Clackamas County, a vast county south of Portland that stretches from the suburbs to the rural flanks of Mount Hood, is key in both contests. Elections officials there said late Thursday that as many as 65,000 late-arriving ballots were left to be counted and staff would work through the weekend.

Salinas, a state representative, and Chavez DeRemer, former mayor the Portland suburb Happy Valley, are both seeking to be Oregon’s first Latina congresswoman.

A population boom made Oregon one of just six states to gain a House seat following the 2020 census.

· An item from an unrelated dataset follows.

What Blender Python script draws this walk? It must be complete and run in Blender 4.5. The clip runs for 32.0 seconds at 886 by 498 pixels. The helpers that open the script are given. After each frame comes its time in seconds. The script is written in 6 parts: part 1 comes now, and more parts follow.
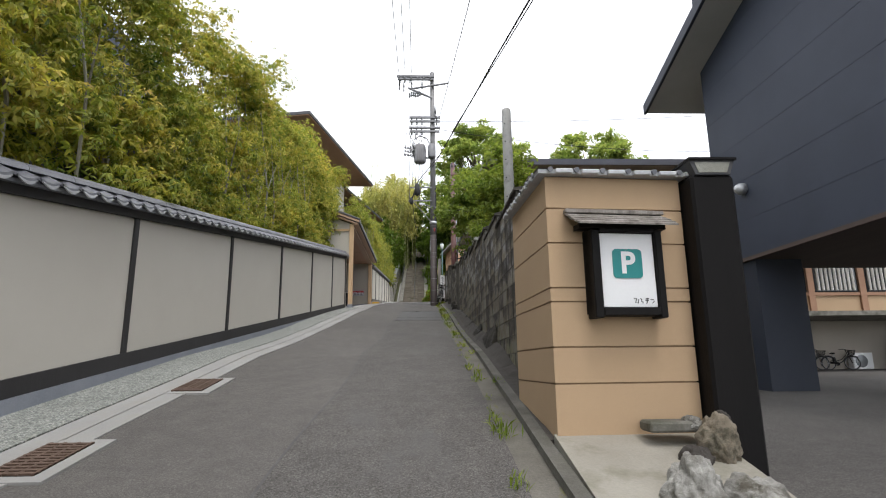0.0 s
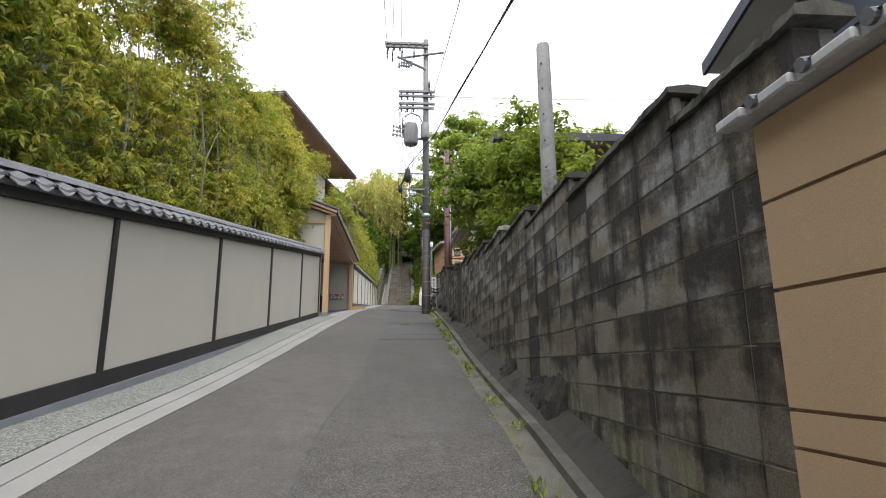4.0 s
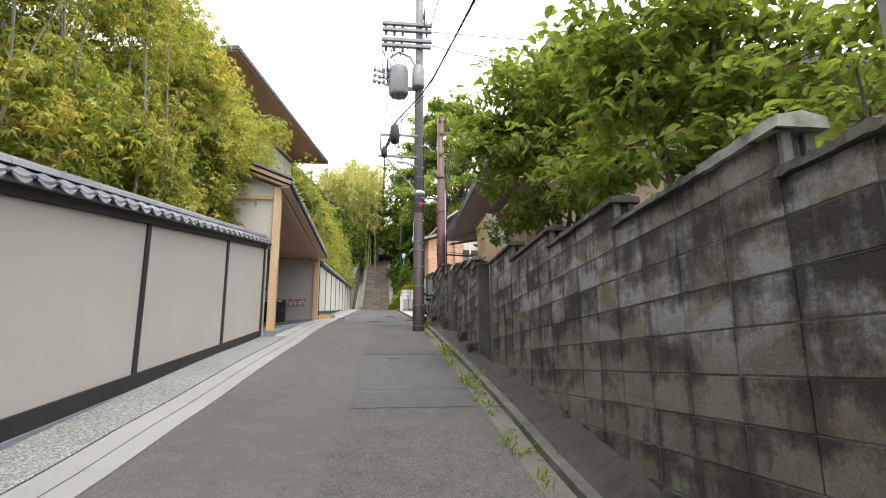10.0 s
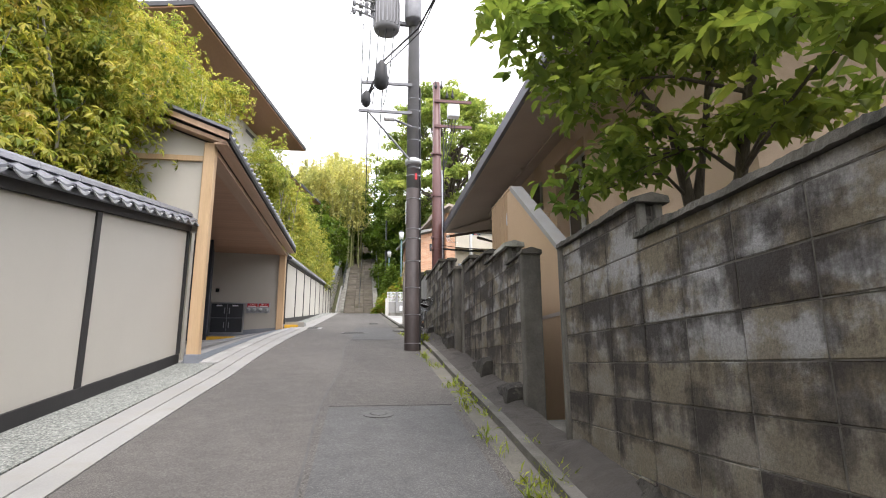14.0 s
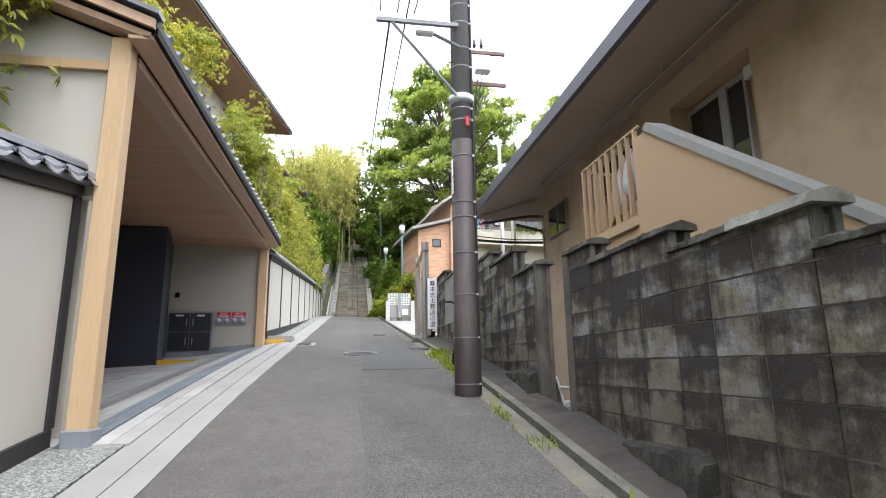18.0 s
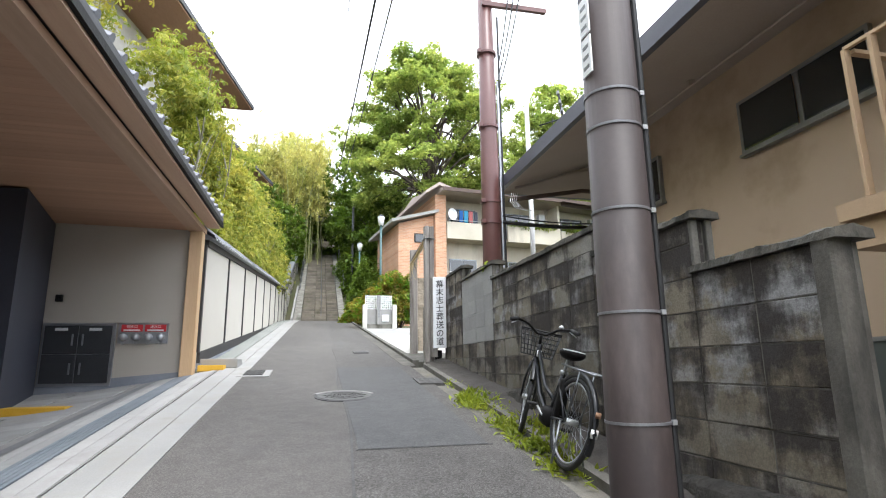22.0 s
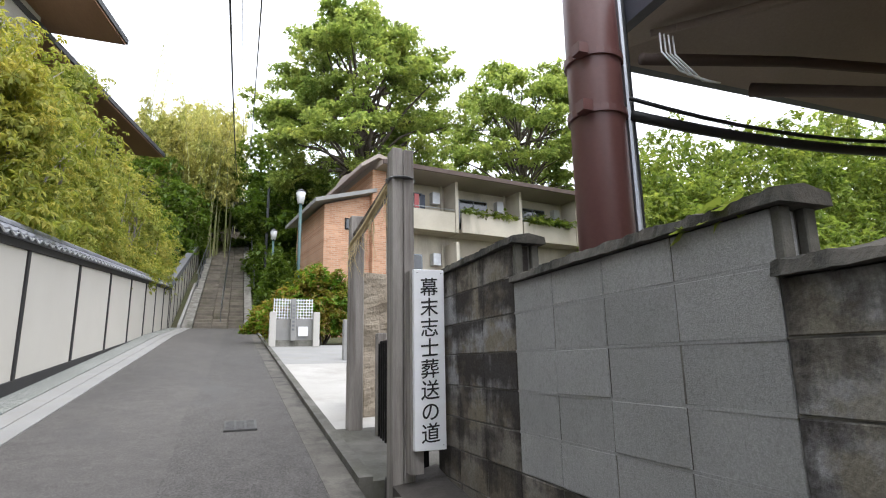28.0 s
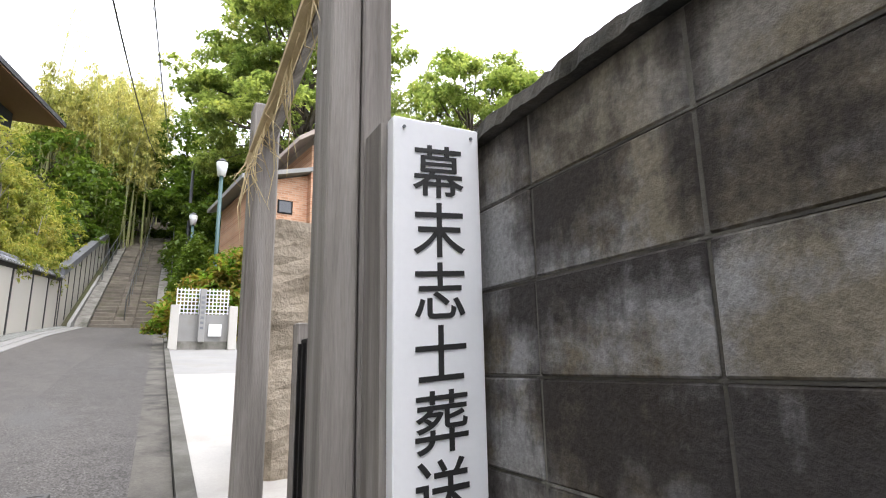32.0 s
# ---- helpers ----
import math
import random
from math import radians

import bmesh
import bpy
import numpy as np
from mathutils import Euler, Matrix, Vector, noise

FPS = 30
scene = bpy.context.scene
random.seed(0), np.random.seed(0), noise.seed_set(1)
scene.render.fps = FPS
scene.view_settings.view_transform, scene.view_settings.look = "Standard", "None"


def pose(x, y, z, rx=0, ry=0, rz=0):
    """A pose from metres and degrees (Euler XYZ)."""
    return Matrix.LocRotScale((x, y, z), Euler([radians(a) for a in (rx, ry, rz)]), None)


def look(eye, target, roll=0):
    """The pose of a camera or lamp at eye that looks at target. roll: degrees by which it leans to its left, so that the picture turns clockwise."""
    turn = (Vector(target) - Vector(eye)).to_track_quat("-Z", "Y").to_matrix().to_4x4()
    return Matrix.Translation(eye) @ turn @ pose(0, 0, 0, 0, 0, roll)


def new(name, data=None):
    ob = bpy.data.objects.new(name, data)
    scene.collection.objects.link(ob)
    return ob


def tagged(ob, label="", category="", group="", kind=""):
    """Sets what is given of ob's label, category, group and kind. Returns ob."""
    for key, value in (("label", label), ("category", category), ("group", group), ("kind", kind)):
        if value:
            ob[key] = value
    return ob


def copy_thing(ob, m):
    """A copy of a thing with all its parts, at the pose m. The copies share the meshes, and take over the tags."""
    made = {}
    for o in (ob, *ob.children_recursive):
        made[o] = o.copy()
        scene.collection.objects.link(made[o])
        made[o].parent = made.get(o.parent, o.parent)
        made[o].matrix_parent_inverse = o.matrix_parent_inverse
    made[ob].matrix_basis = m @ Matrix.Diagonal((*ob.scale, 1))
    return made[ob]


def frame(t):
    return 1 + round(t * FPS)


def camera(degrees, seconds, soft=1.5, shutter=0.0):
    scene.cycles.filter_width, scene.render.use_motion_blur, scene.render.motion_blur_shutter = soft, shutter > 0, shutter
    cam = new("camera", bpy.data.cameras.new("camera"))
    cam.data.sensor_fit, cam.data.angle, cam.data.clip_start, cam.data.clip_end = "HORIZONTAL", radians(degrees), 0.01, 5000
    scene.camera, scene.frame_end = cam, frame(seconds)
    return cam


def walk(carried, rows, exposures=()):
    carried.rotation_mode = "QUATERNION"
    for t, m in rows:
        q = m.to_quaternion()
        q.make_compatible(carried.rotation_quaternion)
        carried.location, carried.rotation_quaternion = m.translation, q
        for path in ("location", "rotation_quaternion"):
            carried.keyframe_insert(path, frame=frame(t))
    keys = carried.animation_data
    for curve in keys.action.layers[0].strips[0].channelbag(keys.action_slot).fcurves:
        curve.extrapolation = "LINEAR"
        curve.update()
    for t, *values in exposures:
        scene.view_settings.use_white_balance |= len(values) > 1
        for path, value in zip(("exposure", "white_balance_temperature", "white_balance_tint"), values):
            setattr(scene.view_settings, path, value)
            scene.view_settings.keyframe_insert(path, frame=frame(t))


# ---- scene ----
cam = camera(77.8, 32.0, soft=1.1)
METRES, EYE, TILT, LEAN, TURN = 29.0, 1.25, 0.0, 0.0, -2.3
ROWS = [
    (0.0, 0.0, 0.0, 0.0, 0.14, 11.89, 0.65),
    (0.5, -0.0026, 0.0167, 0.003, -0.1, 11.82, 0.47),
    (1.0, -0.003, 0.0321, 0.004, -0.37, 11.88, 0.55),
    (1.5, -0.0041, 0.0467, 0.0071, -0.49, 11.9, 0.61),
    (2.0, -0.0068, 0.0621, 0.011, -0.49, 11.9, 0.44),
    (2.5, -0.0059, 0.0774, 0.0137, -0.71, 11.9, 0.62),
    (3.0, -0.008, 0.0914, 0.0148, -0.99, 11.94, 0.57),
    (3.5, -0.0107, 0.1067, 0.0189, -1.25, 11.89, 0.4),
    (5.5, -0.0134, 0.1661, 0.03, -2.35, 11.87, 0.52),
    (6.0, -0.0162, 0.1821, 0.0324, -2.56, 11.82, 0.35),
    (6.5, -0.0163, 0.1979, 0.0338, -2.81, 11.8, 0.4),
    (7.0, -0.017, 0.2126, 0.0373, -3.07, 11.85, 0.52),
    (7.5, -0.021, 0.2286, 0.041, -3.3, 11.83, 0.21),
    (8.0, -0.0219, 0.2441, 0.0434, -3.5, 11.84, 0.35),
    (8.5, -0.0241, 0.2591, 0.0445, -3.62, 11.86, 0.36),
    (9.0, -0.026, 0.2759, 0.0481, -3.76, 11.77, 0.27),
    (9.5, -0.0253, 0.2923, 0.052, -3.96, 11.76, 0.43),
    (10.0, -0.0273, 0.3082, 0.0542, -4.2, 11.83, 0.32),
    (10.5, -0.0285, 0.3242, 0.0556, -4.45, 11.77, 0.29),
    (11.0, -0.0282, 0.34, 0.0586, -4.6, 11.78, 0.43),
    (11.5, -0.0291, 0.3567, 0.0622, -4.73, 11.79, 0.35),
    (12.0, -0.0282, 0.3733, 0.0634, -4.9, 11.77, 0.36),
    (12.5, -0.0291, 0.3883, 0.0652, -5.09, 11.84, 0.4),
    (13.0, -0.0305, 0.4046, 0.0689, -5.32, 11.8, 0.26),
    (13.5, -0.0287, 0.4195, 0.0724, -5.58, 11.86, 0.43),
    (14.0, -0.0296, 0.4349, 0.0727, -5.84, 11.92, 0.31),
    (14.5, -0.0312, 0.4511, 0.0747, -6.11, 11.84, 0.24),
    (15.0, -0.033, 0.4672, 0.0782, -6.39, 11.83, 0.27),
    (15.5, -0.0379, 0.4834, 0.0813, -6.66, 11.9, 0.02),
    (17.5, -0.044, 0.5453, 0.0924, -6.99, 11.63, 0.94),
    (18.0, -0.0493, 0.5611, 0.0933, -7.08, 11.74, 0.81),
    (18.5, -0.0527, 0.5767, 0.0946, -7.18, 11.73, 0.66),
    (19.0, -0.0547, 0.5926, 0.0983, -7.42, 11.73, 0.8),
    (19.5, -0.0584, 0.6098, 0.1016, -7.74, 11.72, 0.62),
    (20.0, -0.0582, 0.626, 0.1034, -8.12, 11.73, 0.77),
    (20.5, -0.0591, 0.6408, 0.1049, -8.53, 11.81, 0.86),
    (21.0, -0.0605, 0.658, 0.108, -8.99, 11.72, 0.66),
    (21.5, -0.0586, 0.6746, 0.1115, -9.69, 11.72, 0.81),
    (22.0, -0.0592, 0.6913, 0.1118, -10.52, 11.79, 0.73),
    (22.5, -0.0599, 0.7073, 0.1146, -11.43, 11.75, 0.62),
    (23.0, -0.0609, 0.7242, 0.1189, -12.16, 11.81, 0.63),
    (23.5, -0.0635, 0.7416, 0.1206, -12.79, 11.77, 0.47),
    (24.0, -0.0622, 0.7589, 0.123, -13.98, 11.75, 0.61),
    (24.5, -0.0616, 0.7745, 0.1245, -14.92, 11.83, 0.64),
    (25.0, -0.0614, 0.791, 0.1269, -15.69, 11.86, 0.48),
    (25.5, -0.056, 0.8072, 0.1289, -16.57, 11.8, 0.76),
    (27.5, -0.0456, 0.8682, 0.1386, -18.02, 11.56, 0.98),
    (28.0, -0.04, 0.8839, 0.1404, -18.33, 11.59, 1.04),
    (28.5, -0.0362, 0.8986, 0.1408, -18.84, 11.74, 1.05),
    (29.0, -0.0346, 0.9139, 0.1415, -19.82, 11.72, 0.8),
    (29.5, -0.0305, 0.9238, 0.141, -21.71, 11.95, 0.99),
    (30.0, -0.0236, 0.935, 0.1403, -23.04, 11.79, 1.14),
    (30.5, -0.02, 0.9467, 0.1349, -23.96, 11.81, 1.07),
    (31.0, -0.019, 0.9546, 0.1338, -24.42, 11.92, 1.04),
    (31.5, -0.0194, 0.9596, 0.1368, -24.67, 12.15, 1.02),
    (32.0, -0.0189, 0.9712, 0.1429, -24.51, 11.9, 0.93),
]
walk(cam, [(t, pose(0, 0, EYE, TILT, LEAN, TURN) @ pose(METRES * x, METRES * y, METRES * z, 90 + pitch, roll, yaw)) for t, x, y, z, yaw, pitch, roll in ROWS],
     exposures=[(0, 0.76, 6480, 11), (2, 0.78, 6460, 11), (6, 1.14, 6500, 10), (9, 1.3, 6500, 11), (11, 1.4, 6550, 13), (13, 1.5, 6550, 14), (15, 1.56, 6500, 14), (18, 1.62, 6200, 11), (20, 1.8, 6180, 10), (22, 1.76, 6180, 10),
                (24, 1.64, 6180, 10), (28, 1.16, 6200, 12), (29, 0.97, 6300, 14), (30, 1.07, 6320, 14), (31, 1.44, 6330, 14), (32, 1.5, 6330, 14)])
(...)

The state’s population jumped by more than 10% in the past decade to more than 4.2 million people, giving it a new congressional district — the 6th District — for the first time in 40 years.

The 5th District seat was left open when McLeod-Skinner, a progressive Democrat, beat seven-term incumbent and moderate Democrat Kurt Schrader in the primary. The defeat made Schrader the first incumbent Democratic congressman to lose his seat this year.

Republicans targeted the seat, which was largely redrawn following the 2020 census to include parts of central Oregon, in a hard-fought campaign. Democrats controlled four of the state’s previous five U.S. House seats, including in the 5th District.